EU Will Not Renegotiate Northern Ireland’s Position

EU Will Not Renegotiate Northern Ireland’s Position

The European Union will not renegotiate the position of Northern Ireland with the United Kingdom.

 

That would lead to instability and uncertainty in the country, European Commission Vice-President Maroš Šefčovič said during a speech in Belfast. The British find the trade agreements made in the Brexit agreement unworkable.

Under the Brexit agreement, all goods transported from Great Britain to Northern Ireland must comply with European rules. So they have to be checked for that in the ports of Northern Ireland. On Thursday, the pro-British Democratic Unionist Party threatened to withdraw from Northern Ireland’s government if barriers to the rest of the United Kingdom were not removed.

Those barriers were agreed to prevent a hard border from developing between British Northern Ireland and the EU member state Ireland. That could reignite tensions between pro-British Protestants and pro-Irish Catholics. A transitional period has been agreed upon during which not all EU certificates are yet required.

The British extended that transition period for the third time this week.

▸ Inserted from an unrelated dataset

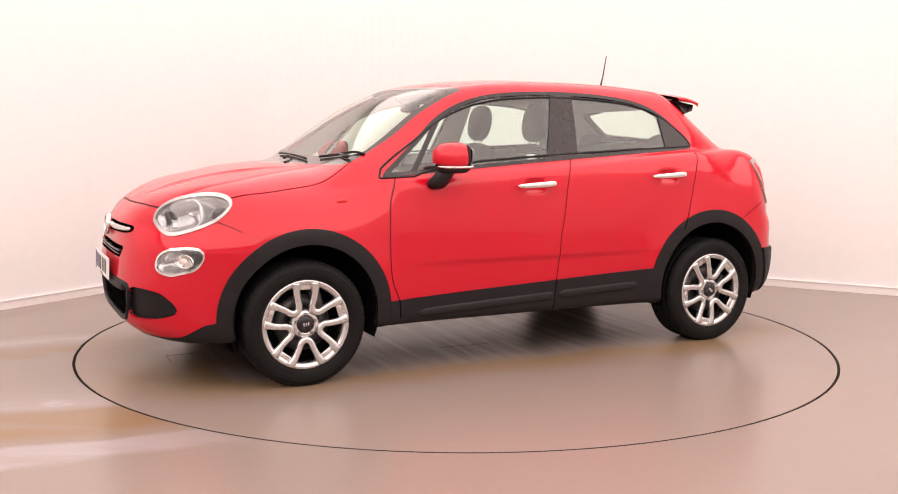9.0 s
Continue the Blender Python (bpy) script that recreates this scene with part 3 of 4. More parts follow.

Earlier, Brussels threatened to take legal action about this. “I know that it is possible to work together if the language is less strong on both sides,” Šefčovič said in his speech.

Šefčovič is visiting Northern Ireland for two days. He wants to “listen very carefully on the spot to the concrete problems of administration, organizations and residents as a result of the type of Brexit that the British government itself has chosen”, he said earlier in Brussels.